### Collected data

........

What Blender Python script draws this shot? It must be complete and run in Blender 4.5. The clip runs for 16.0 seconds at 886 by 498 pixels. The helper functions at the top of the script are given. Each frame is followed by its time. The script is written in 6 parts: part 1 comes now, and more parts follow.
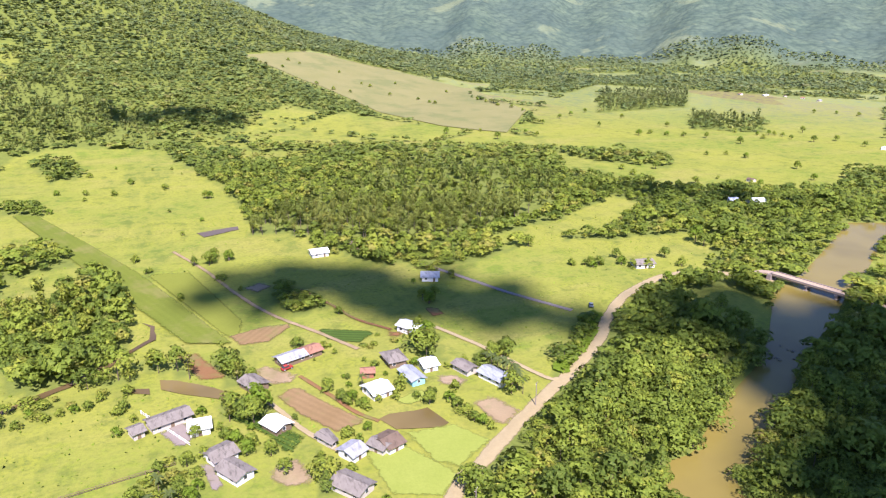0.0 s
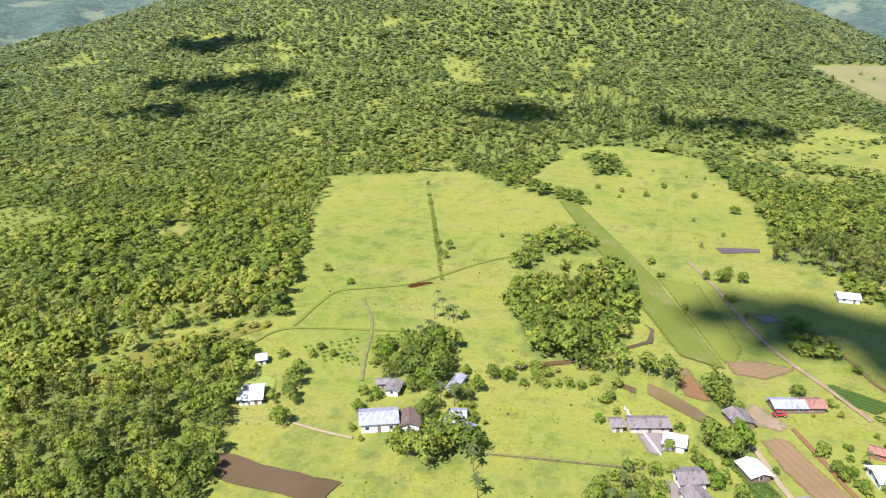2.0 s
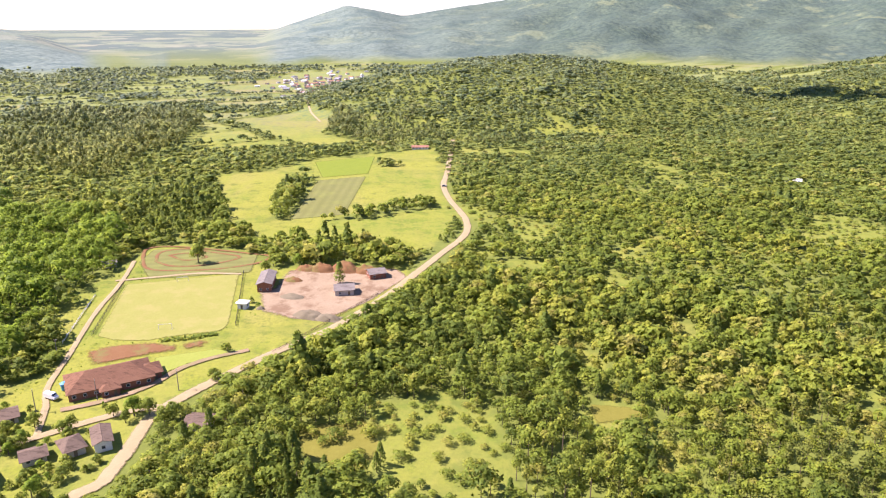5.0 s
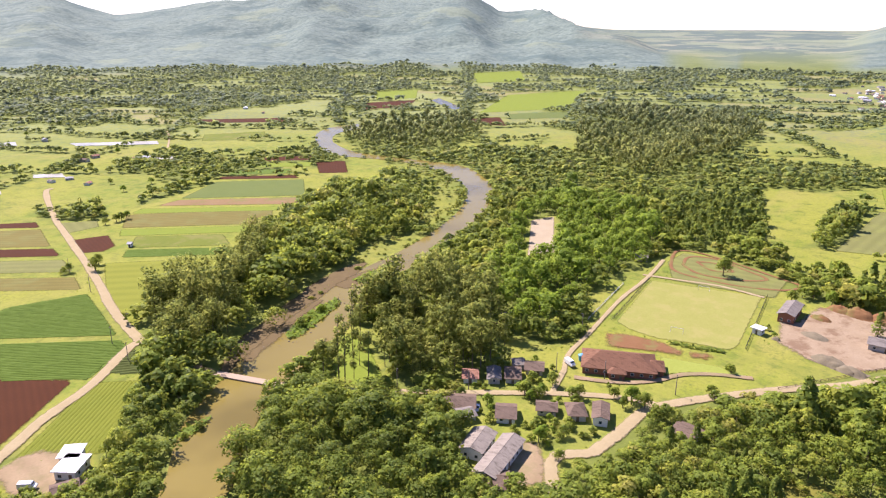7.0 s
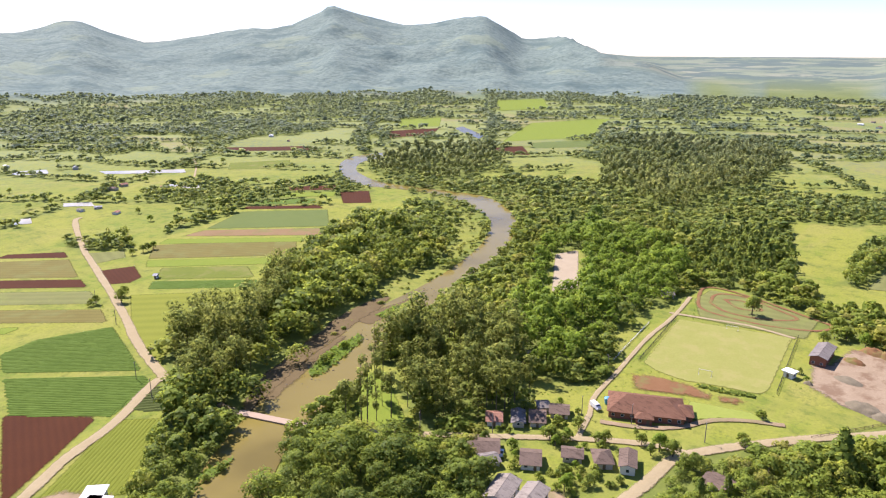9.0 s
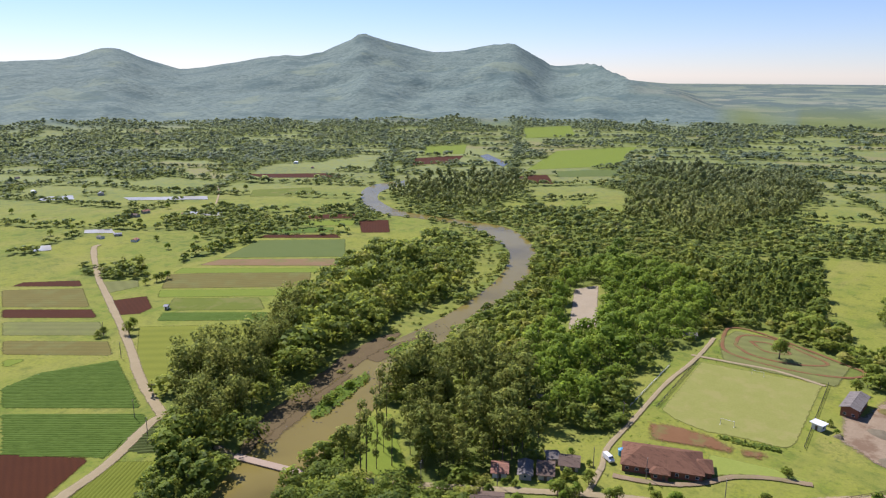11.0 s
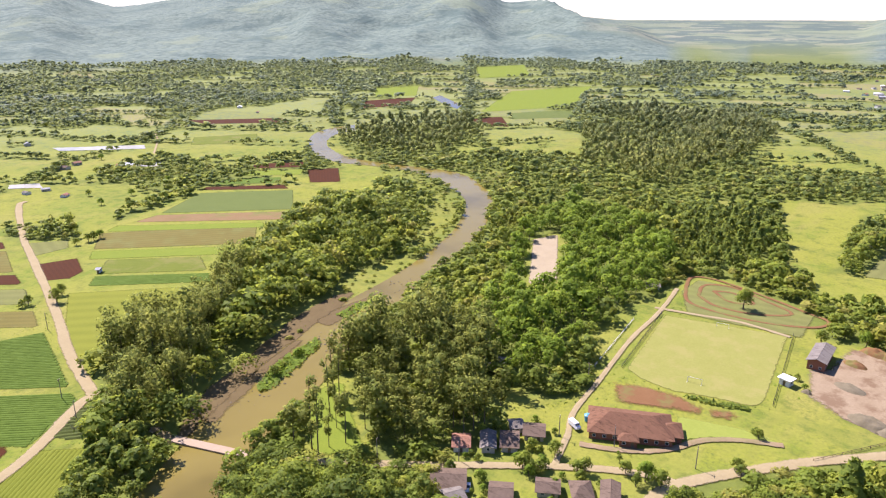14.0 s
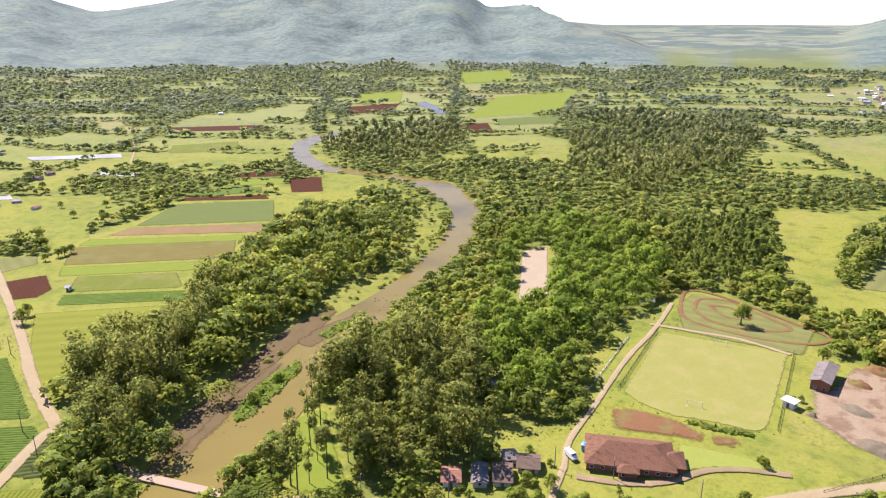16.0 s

........

### Given problem
Copy each line above precisely, dropping the pictures.

### Result for this exercise
What Blender Python script draws this shot? It must be complete and run in Blender 4.5. The clip runs for 16.0 seconds at 886 by 498 pixels. The helper functions at the top of the script are given. Each frame is followed by its time. The script is written in 6 parts: part 1 comes now, and more parts follow.
0.0 s
2.0 s
5.0 s
7.0 s
9.0 s
11.0 s
14.0 s
16.0 s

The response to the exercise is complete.